Task brief:
Every record below should be transcribed exactly. Omit the images.

___ Extracted data

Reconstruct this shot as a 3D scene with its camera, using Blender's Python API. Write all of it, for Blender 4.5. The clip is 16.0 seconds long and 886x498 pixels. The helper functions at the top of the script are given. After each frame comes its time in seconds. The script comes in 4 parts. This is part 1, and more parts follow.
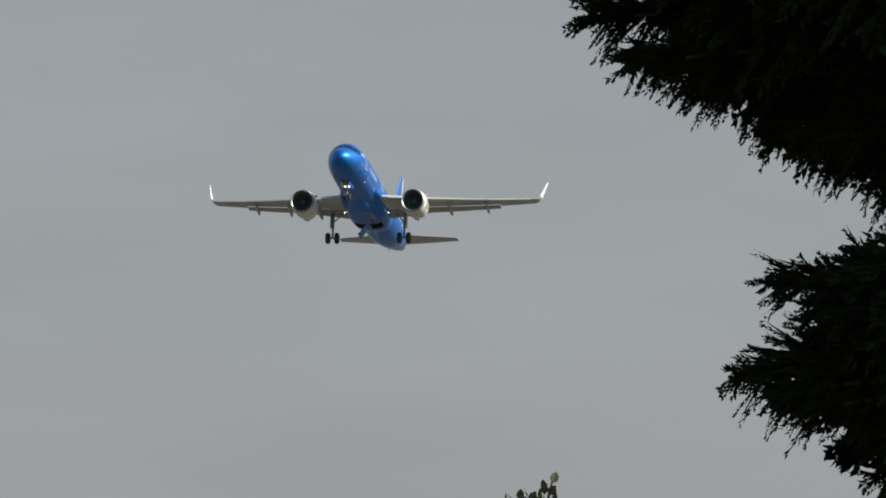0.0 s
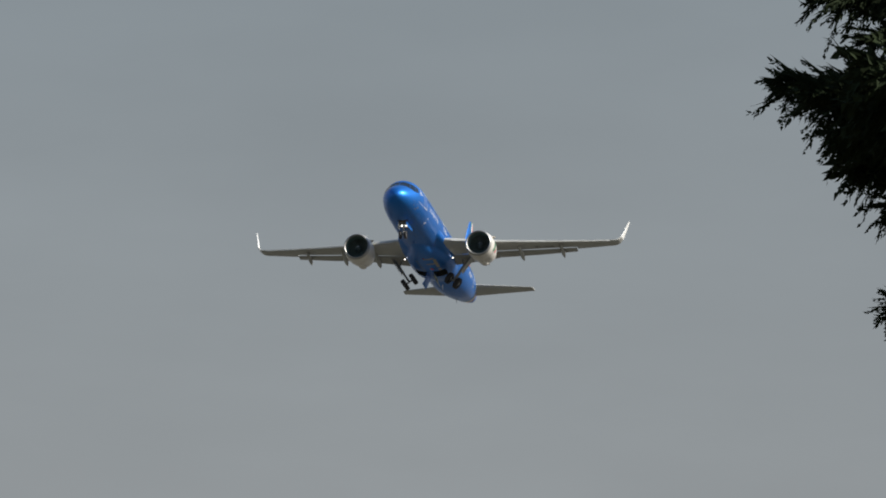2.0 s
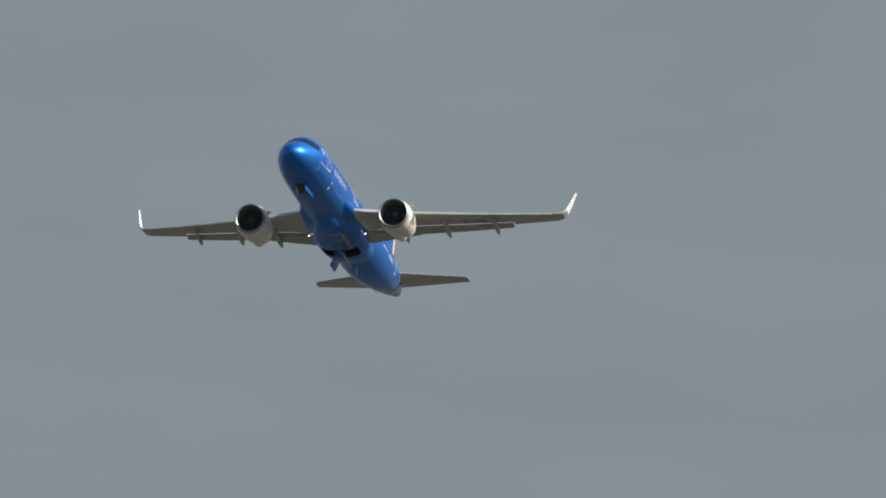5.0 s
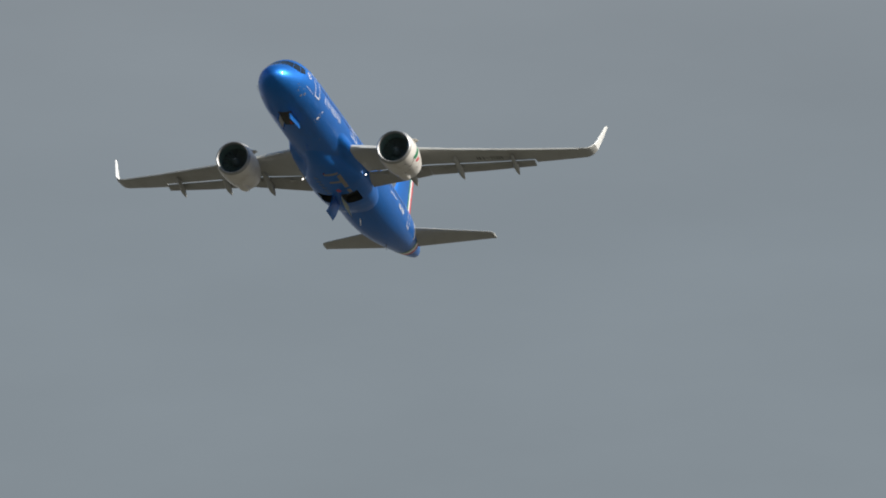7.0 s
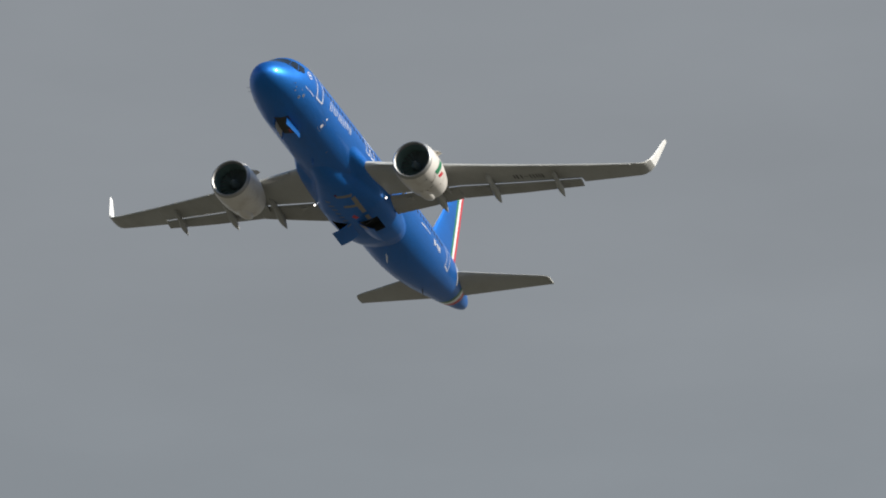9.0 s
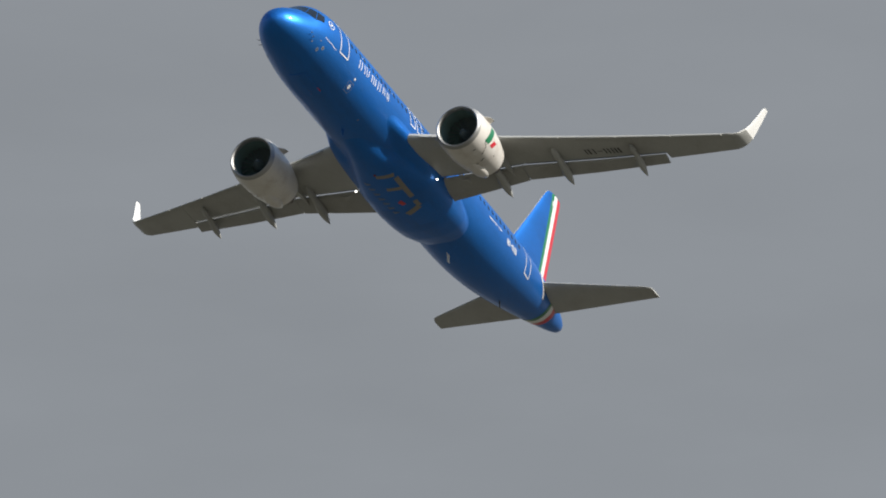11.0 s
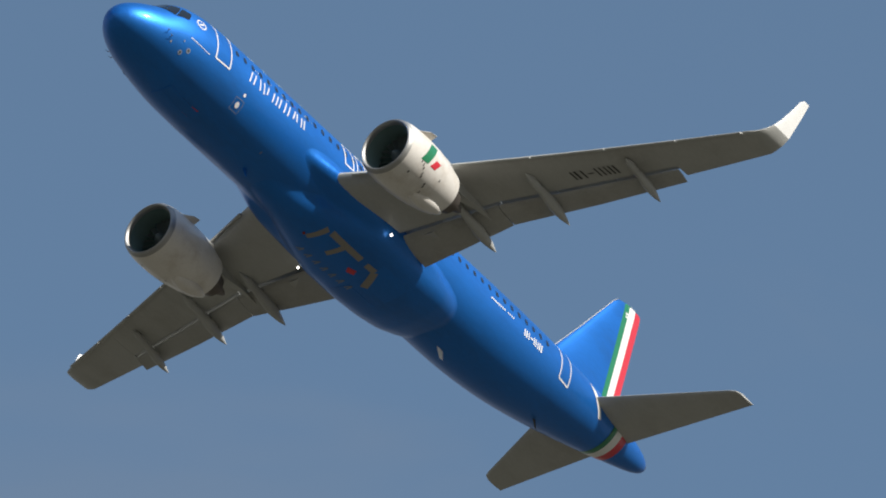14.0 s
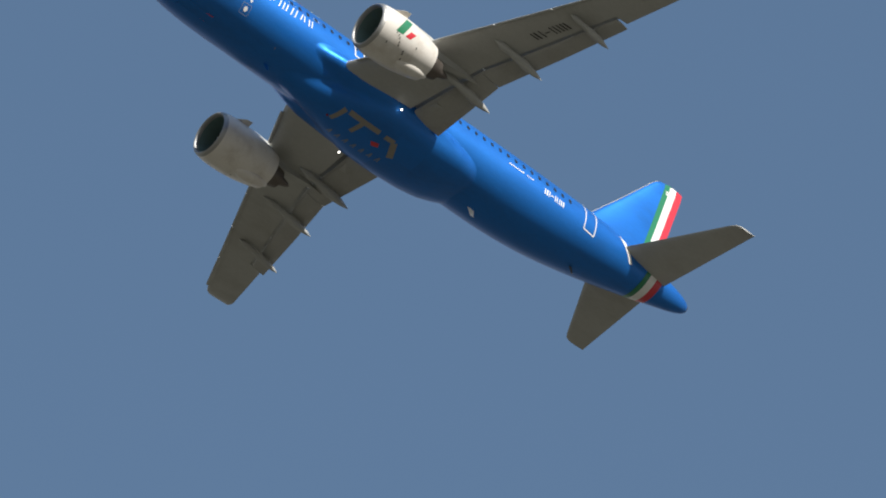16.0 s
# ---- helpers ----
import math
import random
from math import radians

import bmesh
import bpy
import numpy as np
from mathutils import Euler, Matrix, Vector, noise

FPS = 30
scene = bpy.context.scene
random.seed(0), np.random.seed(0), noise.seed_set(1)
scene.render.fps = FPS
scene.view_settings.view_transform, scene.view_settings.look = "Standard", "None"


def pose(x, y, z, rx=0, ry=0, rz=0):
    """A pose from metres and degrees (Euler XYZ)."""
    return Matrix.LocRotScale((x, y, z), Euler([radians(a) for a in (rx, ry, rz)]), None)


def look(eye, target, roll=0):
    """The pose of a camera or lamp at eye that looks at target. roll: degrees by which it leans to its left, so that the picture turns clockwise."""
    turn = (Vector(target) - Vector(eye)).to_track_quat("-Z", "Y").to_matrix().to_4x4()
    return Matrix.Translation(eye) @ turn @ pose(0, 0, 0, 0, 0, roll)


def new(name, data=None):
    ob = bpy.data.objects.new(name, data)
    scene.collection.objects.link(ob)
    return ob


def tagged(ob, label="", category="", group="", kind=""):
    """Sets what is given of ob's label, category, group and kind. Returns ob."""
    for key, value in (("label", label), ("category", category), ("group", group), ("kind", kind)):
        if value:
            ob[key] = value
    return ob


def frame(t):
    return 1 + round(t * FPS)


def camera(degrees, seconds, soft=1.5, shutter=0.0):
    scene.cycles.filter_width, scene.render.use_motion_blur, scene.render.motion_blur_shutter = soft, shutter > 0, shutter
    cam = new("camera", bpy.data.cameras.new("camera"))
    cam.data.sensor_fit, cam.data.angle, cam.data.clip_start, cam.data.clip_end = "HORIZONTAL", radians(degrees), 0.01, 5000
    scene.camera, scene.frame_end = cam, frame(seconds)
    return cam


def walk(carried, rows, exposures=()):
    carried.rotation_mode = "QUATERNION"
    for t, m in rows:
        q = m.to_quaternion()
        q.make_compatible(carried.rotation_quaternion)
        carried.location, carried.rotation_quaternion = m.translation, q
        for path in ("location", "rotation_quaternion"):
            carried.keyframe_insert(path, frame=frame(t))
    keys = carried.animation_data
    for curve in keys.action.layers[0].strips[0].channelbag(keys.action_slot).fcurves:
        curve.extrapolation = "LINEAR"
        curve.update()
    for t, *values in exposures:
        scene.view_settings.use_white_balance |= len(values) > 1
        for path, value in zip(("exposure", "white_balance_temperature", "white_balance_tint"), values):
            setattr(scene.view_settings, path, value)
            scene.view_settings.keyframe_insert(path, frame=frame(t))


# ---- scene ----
from mathutils.bvhtree import BVHTree

EYE = (0.0, 0.0, 1.6)


# the hand-held camera: seconds, turn to the left, height of view and lean, in degrees
AIM = [
    (0, -0.3119, 9.9701, 0.243),
    (0.5, 0.0206, 10.2206, -0.197),
    (1, 0.3836, 10.7977, 0.019),
    (1.5, 0.7209, 11.1495, -0.094),
    (2, 1.0616, 11.3597, 0.025),
    (2.5, 1.3686, 11.5016, 0.192),
    (3, 1.6306, 11.9431, 0.277),
    (3.5, 1.8626, 12.3529, 0.240),
    (4, 2.1780, 12.7405, 0.596),
    (4.7, 2.7678, 13.2697, 0.538),
    (5.2, 3.2191, 13.6584, 0.458),
    (5.75, 3.7544, 14.1242, 0.375),
    (6.3, 4.3406, 14.6667, 0.337),
    (6.5, 4.5845, 14.8561, 0.294),
    (7, 5.1786, 15.3627, -0.331),
    (7.5, 5.7626, 15.8869, -0.601),
    (8, 6.4017, 16.5501, -0.577),
    (8.5, 7.2632, 17.4010, -0.564),
    (9, 8.1742, 18.1831, -0.626),
    (9.2, 8.5556, 18.4710, -0.600),
    (9.7, 9.5135, 19.3112, -0.489),
    (10.2, 10.5868, 20.2127, -0.238),
    (10.75, 11.8918, 21.2898, 0.048),
    (11.3, 13.3210, 22.4730, 0.180),
    (11.5, 13.8094, 22.9315, 0.388),
    (12, 15.4381, 24.2054, 0.873),
    (12.5, 17.1802, 25.3058, 0.983),
    (13, 18.7392, 26.8307, 0.801),
    (13.5, 20.7703, 28.6298, 0.590),
    (14, 23.2836, 30.3097, 0.436),
    (14.5, 26.0202, 32.2553, 0.787),
    (15, 29.1938, 33.9535, 0.976),
    (15.5, 32.7366, 35.6279, 1.864),
    (16, 37.1374, 37.5472, 2.658),
]


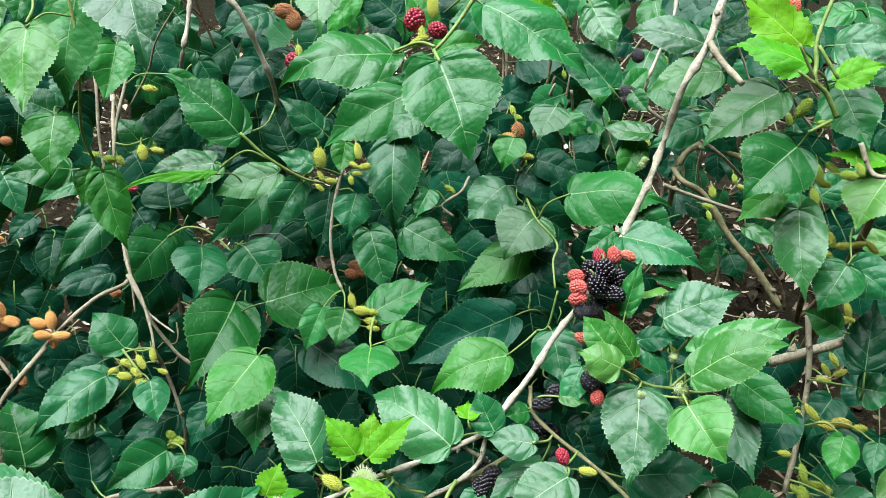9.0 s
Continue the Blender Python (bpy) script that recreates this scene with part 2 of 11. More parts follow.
def place(name, me, parent, m=None, label=""):
    ob = new(name, me)
    ob.parent = parent
    if m is not None:
        ob.matrix_basis = m
    return tagged(ob, label)


def spline(points, per=6):
    """Catmull-Rom curve through a few points."""
    p = [np.array(q, float) for q in points]
    p = [2 * p[0] - p[1]] + p + [2 * p[-1] - p[-2]]
    out = []
    for i in range(1, len(p) - 2):
        for k in range(per):
            t = k / per
            a, b, c, d = p[i - 1:i + 3]
            out.append(0.5 * (2 * b + (c - a) * t + (2 * a - 5 * b + 4 * c - d) * t * t + (3 * b - a - 3 * c + d) * t ** 3))
    out.append(p[-2])
    return np.array(out)


def tube(points, r0, r1, rng, sides=9, per=6, knots=0.0):
    """A tapering, slightly uneven stem with swollen nodes; returns vertices and faces."""
    line = spline(points, per)
    n = len(line)
    tang = np.gradient(line, axis=0)
    tang /= np.linalg.norm(tang, axis=1)[:, None]
    ref = np.array((0.31, 0.2, 0.93))
    verts, faces = [], []
    for i in range(n):
        a = np.cross(tang[i], ref)
        a /= np.linalg.norm(a)
        b = np.cross(tang[i], a)
        f = i / (n - 1)
        r = (r0 + (r1 - r0) * f) * (1 + 0.05 * rng.uniform(-1, 1))
        swell = {3: 0.45, 4: 1.0, 5: 0.2}.get(i % 7, 0.0) * knots * (0.7 + 0.8 * rng.random())
        for k in range(sides):
            t = 2 * math.pi * k / sides
            side = 1 + swell * (0.55 + 0.9 * max(0.0, math.cos(t - 2.4 * (i // 7))))
            verts.append(line[i] + r * side * (1 + 0.05 * rng.uniform(-1, 1)) * (math.cos(t) * a + math.sin(t) * b))
    for i in range(n - 1):
        for k in range(sides):
            k2 = (k + 1) % sides
            faces.append((i * sides + k, i * sides + k2, (i + 1) * sides + k2, (i + 1) * sides + k))
    faces.append(tuple(range(sides - 1, -1, -1)))
    faces.append(tuple((n - 1) * sides + k for k in range(sides)))
    return verts, faces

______

The result:
Reconstruct this shot as a 3D scene with its camera, using Blender's Python API. Write all of it, for Blender 4.5. The clip is 16.0 seconds long and 886x498 pixels. The helper functions at the top of the script are given. After each frame comes its time in seconds. The script comes in 4 parts. This is part 1, and more parts follow.
0.0 s
2.0 s
5.0 s
7.0 s
9.0 s
11.0 s
14.0 s
16.0 s
# ---- helpers ----
import math
import random
from math import radians

import bmesh
import bpy
import numpy as np
from mathutils import Euler, Matrix, Vector, noise

FPS = 30
scene = bpy.context.scene
random.seed(0), np.random.seed(0), noise.seed_set(1)
scene.render.fps = FPS
scene.view_settings.view_transform, scene.view_settings.look = "Standard", "None"


def pose(x, y, z, rx=0, ry=0, rz=0):
    """A pose from metres and degrees (Euler XYZ)."""
    return Matrix.LocRotScale((x, y, z), Euler([radians(a) for a in (rx, ry, rz)]), None)


def look(eye, target, roll=0):
    """The pose of a camera or lamp at eye that looks at target. roll: degrees by which it leans to its left, so that the picture turns clockwise."""
    turn = (Vector(target) - Vector(eye)).to_track_quat("-Z", "Y").to_matrix().to_4x4()
    return Matrix.Translation(eye) @ turn @ pose(0, 0, 0, 0, 0, roll)


def new(name, data=None):
    ob = bpy.data.objects.new(name, data)
    scene.collection.objects.link(ob)
    return ob


def tagged(ob, label="", category="", group="", kind=""):
    """Sets what is given of ob's label, category, group and kind. Returns ob."""
    for key, value in (("label", label), ("category", category), ("group", group), ("kind", kind)):
        if value:
            ob[key] = value
    return ob


def frame(t):
    return 1 + round(t * FPS)


def camera(degrees, seconds, soft=1.5, shutter=0.0):
    scene.cycles.filter_width, scene.render.use_motion_blur, scene.render.motion_blur_shutter = soft, shutter > 0, shutter
    cam = new("camera", bpy.data.cameras.new("camera"))
    cam.data.sensor_fit, cam.data.angle, cam.data.clip_start, cam.data.clip_end = "HORIZONTAL", radians(degrees), 0.01, 5000
    scene.camera, scene.frame_end = cam, frame(seconds)
    return cam


def walk(carried, rows, exposures=()):
    carried.rotation_mode = "QUATERNION"
    for t, m in rows:
        q = m.to_quaternion()
        q.make_compatible(carried.rotation_quaternion)
        carried.location, carried.rotation_quaternion = m.translation, q
        for path in ("location", "rotation_quaternion"):
            carried.keyframe_insert(path, frame=frame(t))
    keys = carried.animation_data
    for curve in keys.action.layers[0].strips[0].channelbag(keys.action_slot).fcurves:
        curve.extrapolation = "LINEAR"
        curve.update()
    for t, *values in exposures:
        scene.view_settings.use_white_balance |= len(values) > 1
        for path, value in zip(("exposure", "white_balance_temperature", "white_balance_tint"), values):
            setattr(scene.view_settings, path, value)
            scene.view_settings.keyframe_insert(path, frame=frame(t))


# ---- scene ----
from mathutils.bvhtree import BVHTree

EYE = (0.0, 0.0, 1.6)


# the hand-held camera: seconds, turn to the left, height of view and lean, in degrees
AIM = [
    (0, -0.3119, 9.9701, 0.243),
    (0.5, 0.0206, 10.2206, -0.197),
    (1, 0.3836, 10.7977, 0.019),
    (1.5, 0.7209, 11.1495, -0.094),
    (2, 1.0616, 11.3597, 0.025),
    (2.5, 1.3686, 11.5016, 0.192),
    (3, 1.6306, 11.9431, 0.277),
    (3.5, 1.8626, 12.3529, 0.240),
    (4, 2.1780, 12.7405, 0.596),
    (4.7, 2.7678, 13.2697, 0.538),
    (5.2, 3.2191, 13.6584, 0.458),
    (5.75, 3.7544, 14.1242, 0.375),
    (6.3, 4.3406, 14.6667, 0.337),
    (6.5, 4.5845, 14.8561, 0.294),
    (7, 5.1786, 15.3627, -0.331),
    (7.5, 5.7626, 15.8869, -0.601),
    (8, 6.4017, 16.5501, -0.577),
    (8.5, 7.2632, 17.4010, -0.564),
    (9, 8.1742, 18.1831, -0.626),
    (9.2, 8.5556, 18.4710, -0.600),
    (9.7, 9.5135, 19.3112, -0.489),
    (10.2, 10.5868, 20.2127, -0.238),
    (10.75, 11.8918, 21.2898, 0.048),
    (11.3, 13.3210, 22.4730, 0.180),
    (11.5, 13.8094, 22.9315, 0.388),
    (12, 15.4381, 24.2054, 0.873),
    (12.5, 17.1802, 25.3058, 0.983),
    (13, 18.7392, 26.8307, 0.801),
    (13.5, 20.7703, 28.6298, 0.590),
    (14, 23.2836, 30.3097, 0.436),
    (14.5, 26.0202, 32.2553, 0.787),
    (15, 29.1938, 33.9535, 0.976),
    (15.5, 32.7366, 35.6279, 1.864),
    (16, 37.1374, 37.5472, 2.658),
]


9.0 s
Continue the Blender Python (bpy) script that recreates this scene with part 2 of 11. More parts follow.
def place(name, me, parent, m=None, label=""):
    ob = new(name, me)
    ob.parent = parent
    if m is not None:
        ob.matrix_basis = m
    return tagged(ob, label)


def spline(points, per=6):
    """Catmull-Rom curve through a few points."""
    p = [np.array(q, float) for q in points]
    p = [2 * p[0] - p[1]] + p + [2 * p[-1] - p[-2]]
    out = []
    for i in range(1, len(p) - 2):
        for k in range(per):
            t = k / per
            a, b, c, d = p[i - 1:i + 3]
            out.append(0.5 * (2 * b + (c - a) * t + (2 * a - 5 * b + 4 * c - d) * t * t + (3 * b - a - 3 * c + d) * t ** 3))
    out.append(p[-2])
    return np.array(out)


def tube(points, r0, r1, rng, sides=9, per=6, knots=0.0):
    """A tapering, slightly uneven stem with swollen nodes; returns vertices and faces."""
    line = spline(points, per)
    n = len(line)
    tang = np.gradient(line, axis=0)
    tang /= np.linalg.norm(tang, axis=1)[:, None]
    ref = np.array((0.31, 0.2, 0.93))
    verts, faces = [], []
    for i in range(n):
        a = np.cross(tang[i], ref)
        a /= np.linalg.norm(a)
        b = np.cross(tang[i], a)
        f = i / (n - 1)
        r = (r0 + (r1 - r0) * f) * (1 + 0.05 * rng.uniform(-1, 1))
        swell = {3: 0.45, 4: 1.0, 5: 0.2}.get(i % 7, 0.0) * knots * (0.7 + 0.8 * rng.random())
        for k in range(sides):
            t = 2 * math.pi * k / sides
            side = 1 + swell * (0.55 + 0.9 * max(0.0, math.cos(t - 2.4 * (i // 7))))
            verts.append(line[i] + r * side * (1 + 0.05 * rng.uniform(-1, 1)) * (math.cos(t) * a + math.sin(t) * b))
    for i in range(n - 1):
        for k in range(sides):
            k2 = (k + 1) % sides
            faces.append((i * sides + k, i * sides + k2, (i + 1) * sides + k2, (i + 1) * sides + k))
    faces.append(tuple(range(sides - 1, -1, -1)))
    faces.append(tuple((n - 1) * sides + k for k in range(sides)))
    return verts, faces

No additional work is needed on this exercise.